A similar, if far more exaggerated, national-first pattern has emerged in the 16th district, where the central question of a primary that will be fought next year has thus far been whether Republicans must swear absolute fealty to former president Donald Trump to get elected. Despite voting in line with Trump’s positions nearly 86% of the time, Rep. Anthony Gonzalez is already facing considerable intraparty ire over casting a vote to impeach Trump for inciting the Jan. 6 insurrection. Several candidates, including Max Miller, a former Trump advisor and son of local power broker Sam Miller, are hoping that Republican voters’ unhappiness over Gonzalez’s impeachment vote will boost them into the former Buckeye football star’s seat.
Both races illustrate the wider problem: even when the candidates themselves have deep local roots, as they do across the board in the 11th and 16th, they are forced to emphasize national issues because that’s what the bulk of voters in their deeply gerrymandered districts care about.
That’s why the upcoming round of House redistricting, which will be taking place this fall, is so important. The new rules will be tested for the first time. But they are hopefully restrictive enough that communities won’t be sliced and diced so egregiously. Contiguous districts would give representatives cover to respond to the heterogeneous demands of whole cities or counties, tamping down on hyper-partisanship.

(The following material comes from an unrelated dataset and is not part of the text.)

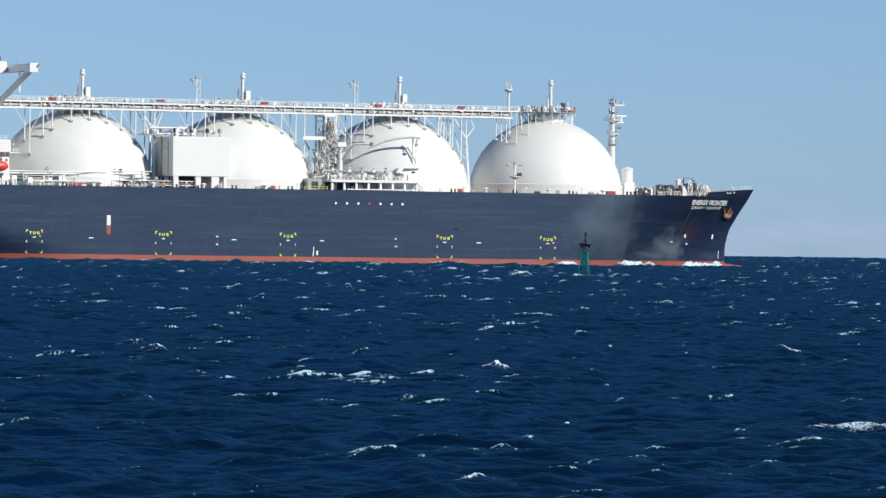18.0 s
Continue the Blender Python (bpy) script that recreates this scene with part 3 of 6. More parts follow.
def catwalk_parts():
    x0, x1 = -173.0, -14.4
    root = part("catwalk", Shape().box(x0, x1, -11.0, -6.6, 43.05, 43.3), STEEL, ship, "white elevated pipe bridge over the tanks")
    for y in (-11.05, -6.55):
        part("girder", Shape().box(x0, x1 - 2, y - 0.16, y + 0.16, 40.95, 41.45, 0.03), WHITE, root, "white lower girder")
        part("girder", Shape().box(x0, x1, y - 0.12, y + 0.12, 42.75, 43.15, 0.03), WHITE, root, "white upper girder")
    n = 54
    web = Shape().box(-0.09, 0.09, -0.09, 0.09, 0, 1.4)
    me = web.mesh("web_post", WHITE)
    for k in range(n):
        x = x0 + 1 + (x1 - x0 - 3.5) * k / (n - 1)
        o = new("web_post", me)
        o.parent, o.location = root, (x, -11.05, 41.4)
    cross = Shape().box(-0.1, 0.1, -11, -6.6, 41.0, 41.25).mesh("cross_beam", WHITE)
    for k in range(0, n, 2):
        o = new("cross_beam", cross)
        o.parent, o.location = root, (x0 + 1 + (x1 - x0 - 3.5) * k / (n - 1), 0, 0)
    for y, z, r, m in ((-10.3, 41.75, 0.3, STEEL), (-9.5, 41.7, 0.22, WHITE), (-8.7, 41.8, 0.36, STEEL), (-7.9, 41.7, 0.24, WHITE), (-10.4, 42.45, 0.2, STEEL), (-10.6, 42.1, 0.12, WHITE), (-8.9, 42.55, 0.2, STEEL), (-7.4, 42.4, 0.2, WHITE)):
        part("pipe", Shape().tube((x0, y, z), (x1 - 3, y, z), r, 8), m, root)
    for y in (-10.95, -6.65):
        part("handrail", rail(Shape(), [(x0, y, 43.3), (x1, y, 43.3)], 1.1, 1.5, 0.055, 3), WHITE, root)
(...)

It is sadly true that drawing maps to follow sensible boundaries and undoing the worst gerrymanders won’t convince Americans to start living in communities with people who do not share their political opinions. But drawing new, more contiguous districts in place of districts like the current 11th and 16th will, hopefully, relegate the hardest-core partisans from the soloist role back to being part of a diverse chorus once again, injecting at least some much-needed moderation back into our hyper-partisan politics. That may feel like tinkering on the margins. But the margins are where change tends to start, and this is one change we cannot do without.